Esclusione è la parola chiave della generazione lusitana affondata nella crisi. Cresce tra i giovani la rabbia nei confronti di chi detiene il potere o ha modo di influenzarlo. Ma anche verso chi ancora gode di qualche forma di protezione a loro negata.
A Lisbona, infatti, da anni il lavoro nero o atipico è l’unico biglietto da visita di una generazione di laureati, poliglotti e specializzati senza però possibilità di impiego alla luce del sole.

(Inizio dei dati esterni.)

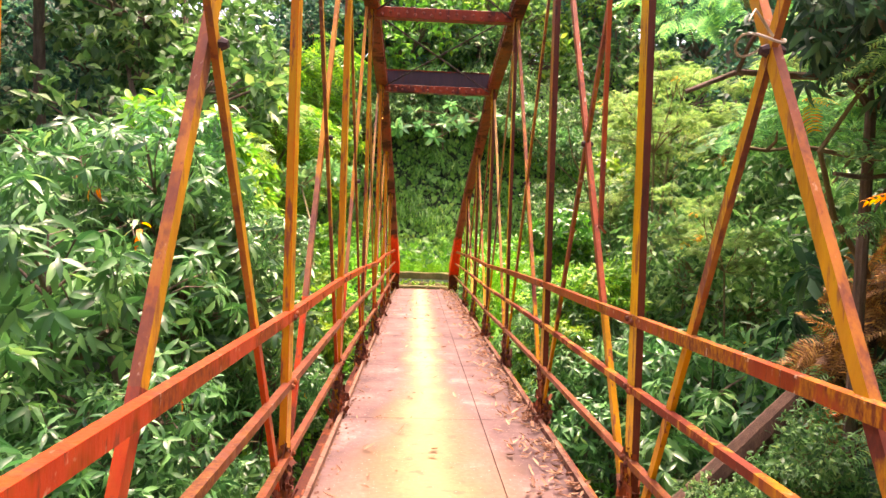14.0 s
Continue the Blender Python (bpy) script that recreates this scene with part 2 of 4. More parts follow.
def deck_material():
    """Weathered pinkish deck, paler along the middle, with damp stains and dust at the kerbs."""
    m, n, l, b = material("weathered_deck", 0.6)
    geo = n.new("ShaderNodeNewGeometry")
    sep = n.new("ShaderNodeSeparateXYZ")
    l.new(geo.outputs["Position"], sep.inputs[0])
    big = n.new("ShaderNodeTexNoise")
    big.inputs["Scale"].default_value, big.inputs["Detail"].default_value, big.inputs["Roughness"].default_value = 1.6, 6, 0.65
    l.new(geo.outputs["Position"], big.inputs["Vector"])
    fine = n.new("ShaderNodeTexNoise")
    fine.inputs["Scale"].default_value, fine.inputs["Detail"].default_value = 26, 6
    l.new(geo.outputs["Position"], fine.inputs["Vector"])
    base = ramp(n, l, big.outputs["Fac"], [(0.33, (0.07, 0.036, 0.038)), (0.48, (0.15, 0.086, 0.086)), (0.57, (0.185, 0.11, 0.107)), (0.66, (0.30, 0.195, 0.18))])
    base = mix(n, l, ramp(n, l, fine.outputs["Fac"], [(0.35, (0.35, 0.35, 0.35)), (0.6, (0, 0, 0))]), base, (0.10, 0.045, 0.036))
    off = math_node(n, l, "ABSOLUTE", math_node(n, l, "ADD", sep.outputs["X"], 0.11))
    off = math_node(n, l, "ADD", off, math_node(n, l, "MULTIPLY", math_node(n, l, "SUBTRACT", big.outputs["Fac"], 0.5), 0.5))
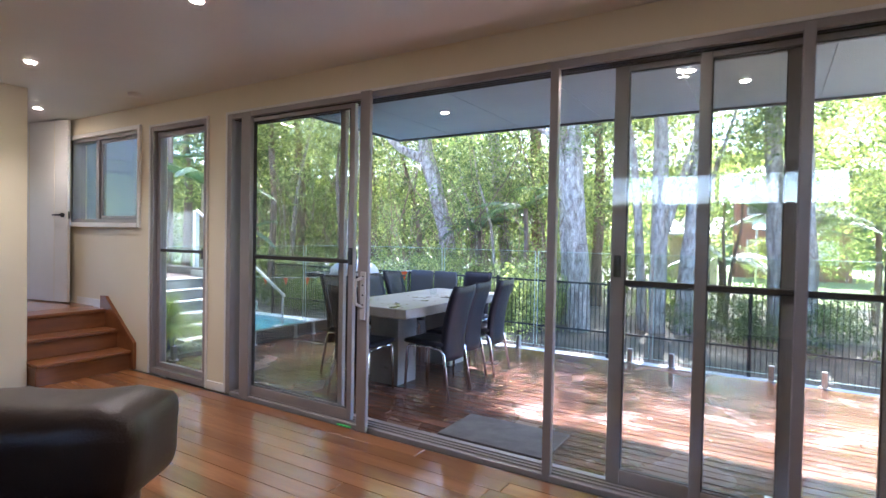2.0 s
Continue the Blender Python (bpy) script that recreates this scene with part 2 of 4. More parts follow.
EDGE = mat("polished_glass_edge", (0.50, 0.62, 0.57), 0.15, (0.44, 0.57, 0.52), 5, 60, 0.0, grain=0.1)
PALE = mat("pale_grey_plastic", (0.52, 0.51, 0.50), 0.4, (0.47, 0.46, 0.45), 6, 120, 0.03, grain=0.08)
CLEAR = glass_mat("window_glass", (0.955, 0.965, 0.95))
POOLG = glass_mat("fence_glass", (0.92, 0.96, 0.94))
PENDANT = emit_mat("downlight_glow", (1.0, 0.82, 0.55), 30)
LEAF_A = leaf_mat("leaf_green", (0.05, 0.085, 0.032), (0.31, 0.35, 0.15), 0.5)
LEAF_B = leaf_mat("leaf_bright", (0.075, 0.11, 0.042), (0.44, 0.46, 0.22), 0.55)
LEAF_C = leaf_mat("leaf_dark", (0.034, 0.06, 0.024), (0.22, 0.26, 0.11), 0.4)
LEAF_P = leaf_mat("leaf_palm", (0.06, 0.11, 0.05), (0.12, 0.18, 0.08), 0.4)
LEAF_N = leaf_mat("leaf_banana", (0.085, 0.14, 0.085), (0.15, 0.21, 0.115), 0.45)

# ---- structure: the house ----
CEIL_Z = 2.64
WY0, WY1 = 4.0, 4.16      # the door wall, inside and outside
DX0, DX1, DZ = -2.66, 2.29, 2.412   # the sliding door's opening
LX0, LX1 = -3.84, -2.95   # the tall window
HX0, HX1, HZ0 = -5.46, -4.06, 1.48  # the high window
XW = -6.15                # end wall of the landing
LAND = 0.57

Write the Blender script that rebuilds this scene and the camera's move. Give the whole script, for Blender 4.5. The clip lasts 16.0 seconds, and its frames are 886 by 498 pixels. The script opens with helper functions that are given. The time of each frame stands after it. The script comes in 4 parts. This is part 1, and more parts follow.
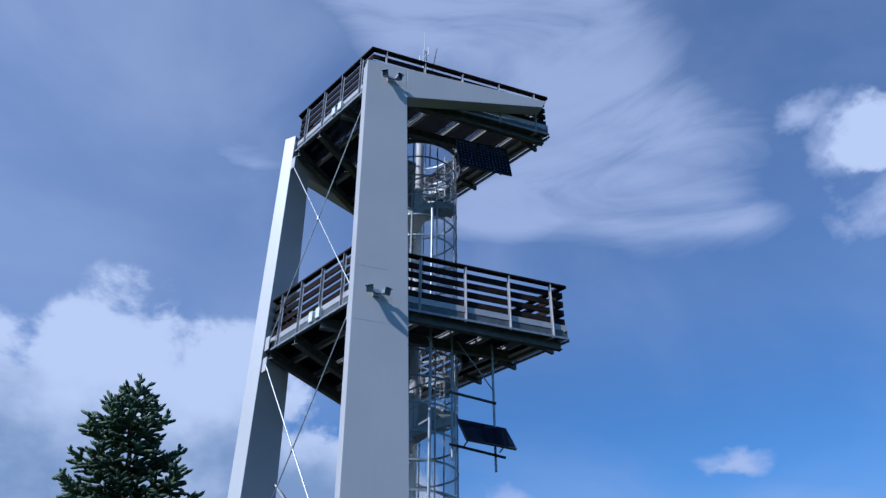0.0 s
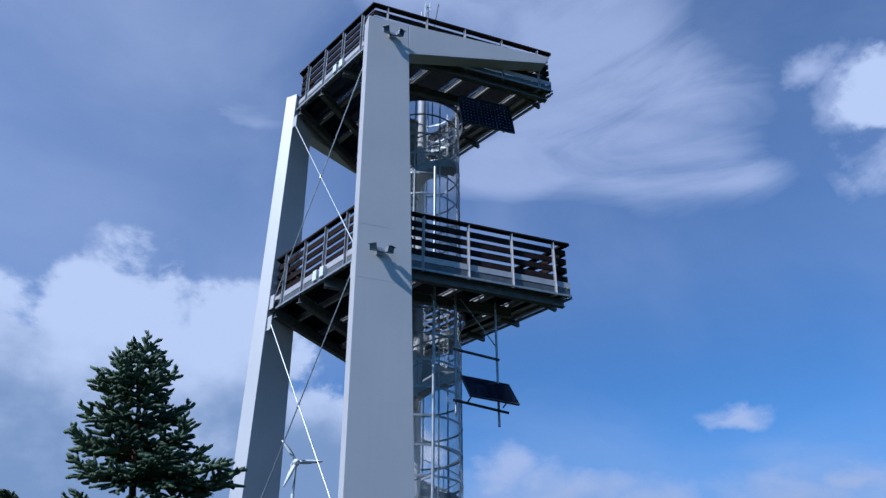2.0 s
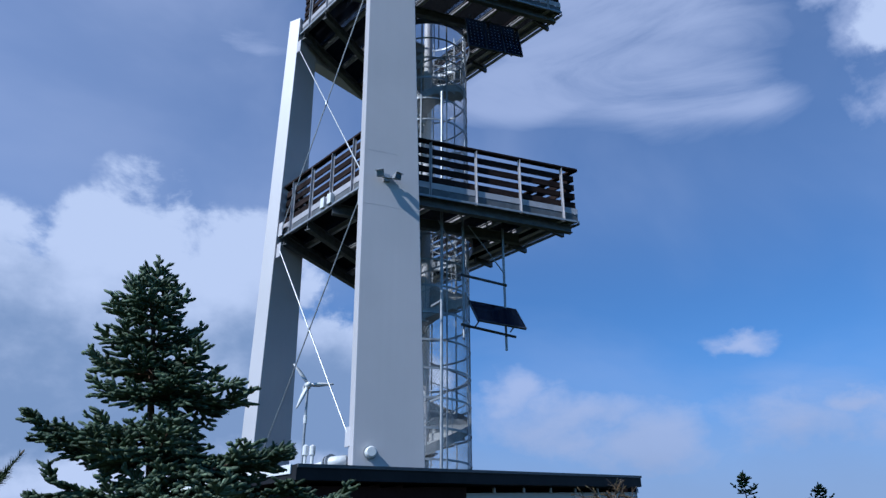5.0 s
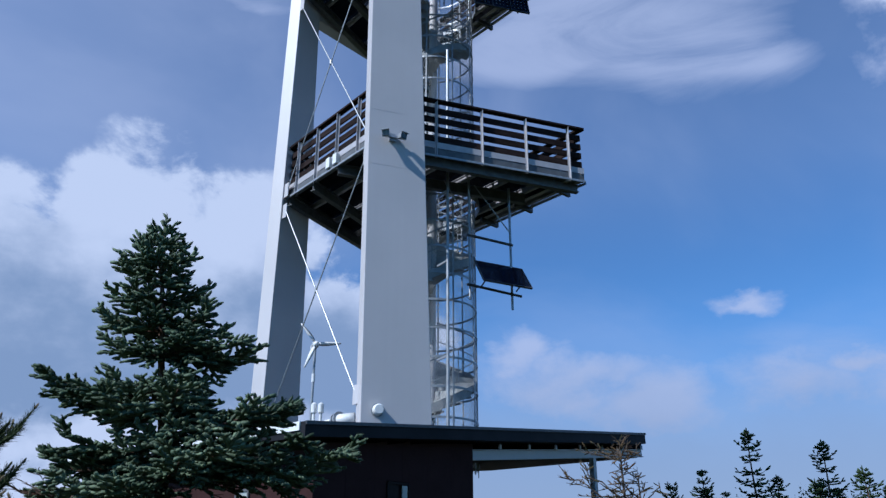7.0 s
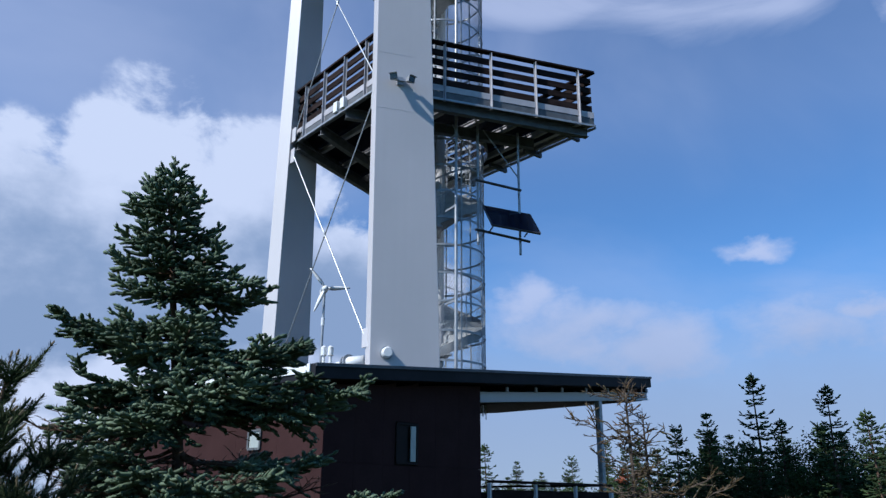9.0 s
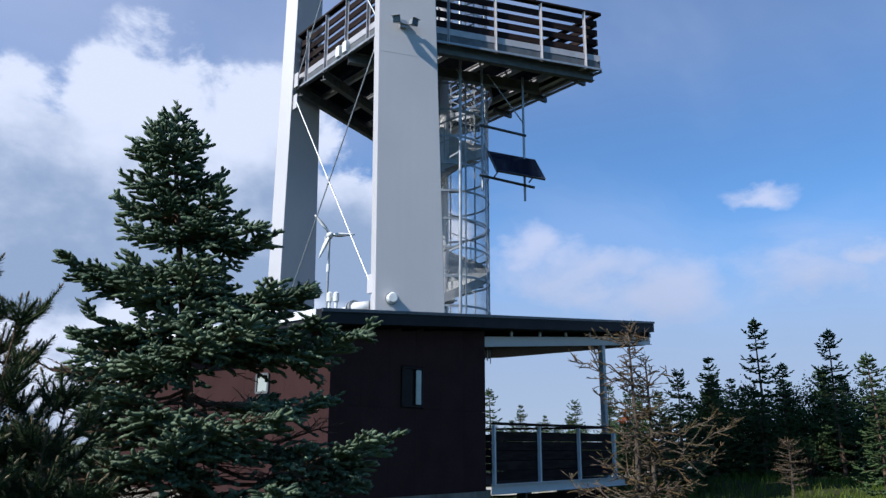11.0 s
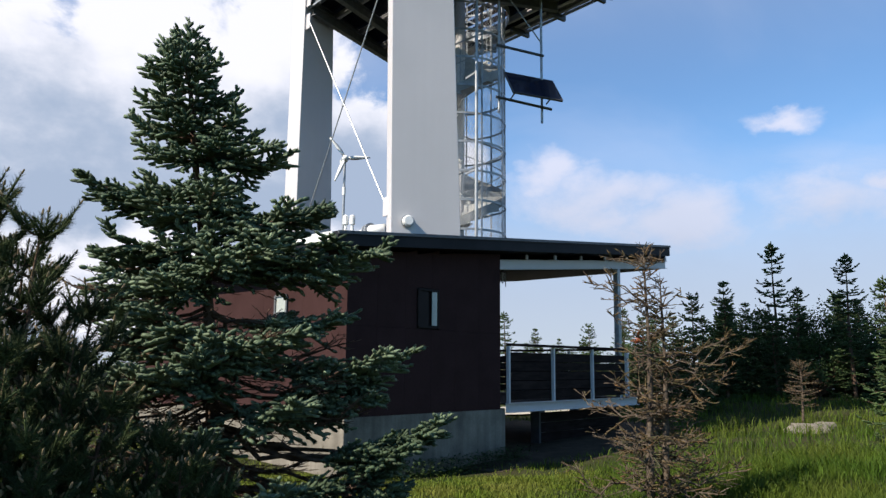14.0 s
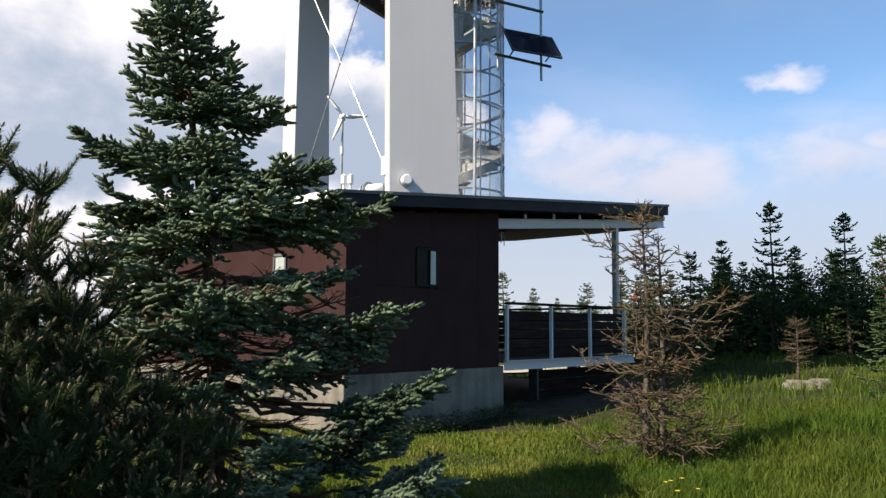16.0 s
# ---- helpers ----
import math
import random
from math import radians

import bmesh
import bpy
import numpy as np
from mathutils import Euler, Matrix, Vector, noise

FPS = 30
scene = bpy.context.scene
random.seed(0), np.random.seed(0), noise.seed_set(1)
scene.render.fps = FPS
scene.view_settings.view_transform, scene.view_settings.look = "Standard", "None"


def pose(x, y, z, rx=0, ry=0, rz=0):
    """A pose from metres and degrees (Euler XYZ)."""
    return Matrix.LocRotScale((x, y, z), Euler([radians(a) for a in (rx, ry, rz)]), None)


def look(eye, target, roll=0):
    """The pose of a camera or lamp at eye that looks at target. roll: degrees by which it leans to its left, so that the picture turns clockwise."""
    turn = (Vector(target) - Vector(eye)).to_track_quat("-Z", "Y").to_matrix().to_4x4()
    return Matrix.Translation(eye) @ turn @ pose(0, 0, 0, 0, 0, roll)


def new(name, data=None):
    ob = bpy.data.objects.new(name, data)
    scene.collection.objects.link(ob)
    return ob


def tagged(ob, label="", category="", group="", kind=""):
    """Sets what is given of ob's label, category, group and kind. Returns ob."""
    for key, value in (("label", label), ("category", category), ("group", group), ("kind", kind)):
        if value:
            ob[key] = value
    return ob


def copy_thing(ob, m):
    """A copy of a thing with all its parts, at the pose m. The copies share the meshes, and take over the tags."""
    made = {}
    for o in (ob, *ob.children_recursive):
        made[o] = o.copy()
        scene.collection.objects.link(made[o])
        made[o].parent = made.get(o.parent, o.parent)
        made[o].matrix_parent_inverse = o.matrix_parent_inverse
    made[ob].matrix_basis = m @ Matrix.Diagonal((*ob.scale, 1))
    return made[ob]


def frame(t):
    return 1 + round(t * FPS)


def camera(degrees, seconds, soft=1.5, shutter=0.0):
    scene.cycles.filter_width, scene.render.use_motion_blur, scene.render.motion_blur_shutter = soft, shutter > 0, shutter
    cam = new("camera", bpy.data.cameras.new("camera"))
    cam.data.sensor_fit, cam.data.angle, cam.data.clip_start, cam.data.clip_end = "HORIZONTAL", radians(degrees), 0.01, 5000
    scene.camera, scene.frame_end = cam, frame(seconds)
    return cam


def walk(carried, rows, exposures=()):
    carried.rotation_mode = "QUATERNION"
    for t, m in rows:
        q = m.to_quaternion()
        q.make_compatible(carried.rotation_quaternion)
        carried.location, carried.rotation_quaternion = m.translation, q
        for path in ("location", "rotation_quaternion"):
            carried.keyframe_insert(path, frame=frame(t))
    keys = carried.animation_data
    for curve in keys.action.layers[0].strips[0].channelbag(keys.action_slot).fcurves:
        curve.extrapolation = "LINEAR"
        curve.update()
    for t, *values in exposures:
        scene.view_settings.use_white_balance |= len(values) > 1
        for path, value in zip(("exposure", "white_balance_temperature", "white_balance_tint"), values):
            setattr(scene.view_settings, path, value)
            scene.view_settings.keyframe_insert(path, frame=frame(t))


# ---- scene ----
cam = camera(60.0, 16.0, soft=1.4)
# seconds, eye height, yaw, pitch, roll
ROWS = [
    (0, 1.8, 0.21, 33.37, 0.22),
    (0.5, 1.792, 0.49, 32.66, 0.24),
    (1, 1.784, 0.52, 32.17, 0.5),
    (1.5, 1.777, 0.99, 31.24, 0.45),
    (2, 1.769, 0.47, 30.34, 0.06),
    (2.5, 1.761, 0.6, 29.24, 0.08),
    (3, 1.753, 0.58, 28.29, -0.01),
    (3.5, 1.745, 0.54, 27.71, -0.34),
    (4, 1.738, 0.76, 26.82, -0.25),
    (6.5, 1.698, 1.35, 22.76, 0.21),
    (7, 1.691, 1.59, 22.12, 0.06),
    (7.5, 1.683, 1.58, 21.42, 0.17),
    (8, 1.675, 1.87, 20.48, 0.18),
    (8.5, 1.667, 1.82, 19.06, 0.36),
    (9, 1.659, 2.23, 18.13, 0.36),
    (11.5, 1.62, 2.74, 13.13, 0.14),
    (12, 1.612, 3.08, 12.01, -0.01),
    (12.5, 1.605, 3.07, 10.88, 0.23),
    (13, 1.597, 3.51, 10.21, 0.29),
    (13.5, 1.589, 3.53, 9.51, 0.48),
    (14, 1.581, 3.71, 8.66, 0.5),
    (14.5, 1.573, 3.7, 7.8, 0.52),
    (15, 1.566, 3.78, 6.97, 0.5),
    (15.5, 1.558, 3.58, 6.24, 0.5),
    (16, 1.55, 3.58, 5.73, 0.35),
]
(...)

NESSUNA TUTELA DAI SINDACATI. «I sindacati si occupano solo dei lavoratori con contratto a tempo indeterminato. I diritti degli altri non contano», riassume per tutti Rui Martinho 36 anni, un master e un'esperienza come docente d'inglese prima che la crisi travolgesse persino il pubblico impiego, che dà lavoro al 12% della popolazione.
Martinho si è messo in proprio come libero professionista e oggi fa il traduttore per aziende internazionali. Ma la sua fiducia nella rappresentanza e nella politica si è frantumata.
IL SALARIO MINIMO È DI 485 EURO. Il suo percorso è comune a molti. La maggior parte dei laureati del Paese (il 15% dei giovani fino a 34 anni) può infatti ambire a poco di più che a un lavoro in un call center internazionale, pagato per 40 ore settimanali non più di 900 euro al mese.
«Ci salva solo il fatto che in Portogallo esiste un salario minimo di 485 euro, soglia sotto la quale non si può scendere per una retribuzione mensile, nel settore pubblico e privato», conclude Sérgio Raposo, 35 anni, laureato in geografia e impiegato otto ore al giorno a rispondere alle telefonate di clienti scocciati in arrivo dai Paesi più ricchi del Nord Europa che qui delocalizzano i propri servizi.

Per la disoccupazione servono almeno sei mesi di lavoro


Sopravvivere non è facile. Per ricevere dal governo il sussidio di disoccupazione bisogna aver lavorato almeno sei mesi in modo regolare, cosa che di questi tempi è quasi impossibile.
In base all’ultimo salario e alla durata dell’impiego cambia l’importo e la durata dell’aiuto statale: durante il primo anno di disoccupazione si riceve l’80% del vecchio stipendio, dopo un anno lo si percepisce decurtato del 10%, dopo altri sei mesi si scende di un altro 10%.
Per ottenere il sussidio, inoltre, bisogna dimostrare che si sta cercando attivamente una nuova occupazione e presentarsi ogni 15 giorni in un ufficio del Centro de emprego (il centro di impiego), un modo con cui Lisbona evita il lavoro in nero. Il risultato, spiegano i ragazzi, è che per prendere la disoccupazione si rischia di perdere ogni occasione di entrata.
L'UNICA SPERANZA È FUGGIRE. Non solo. Le cifre degli aiuti sono esigue.
«Prima ricevevo 485 euro al mese, ora 427 euro», racconta Ines Santos Adão, 24 anni, residente ad Almada, a qualche chilometro di distanza da Lisbona.
La sua conclusione, come quella della maggior parte dei lusitani, è una sola: andarsene. Magari verso l’Angola o il Brasile, antiche colonie diventate l'Eldorado per giovani laureati senza speranze.
LA COLONIZZAZIONE DELLA TROIKA. L’unica altra speranza è che s'invertano le politiche dell’Eurozona: «Dobbiamo cambiare politica economica, il Portogallo non può essere 'colonizzato' dalla Troika (Unione europea, Fondo monetario internazionale e Banca centrale europea, ndr, dice Arménio Carlos, segretario generale del Cgtp, il primo sindacato del Paese.
Il suo grido, però, si perde nella risacca del Tago che attraversa Lisbona. Nessuno crede infatti che sia davvero possibile. E qualcuno, in Portogallo, inizia a dubitare persino che neppure Carlos creda più alle sue parole.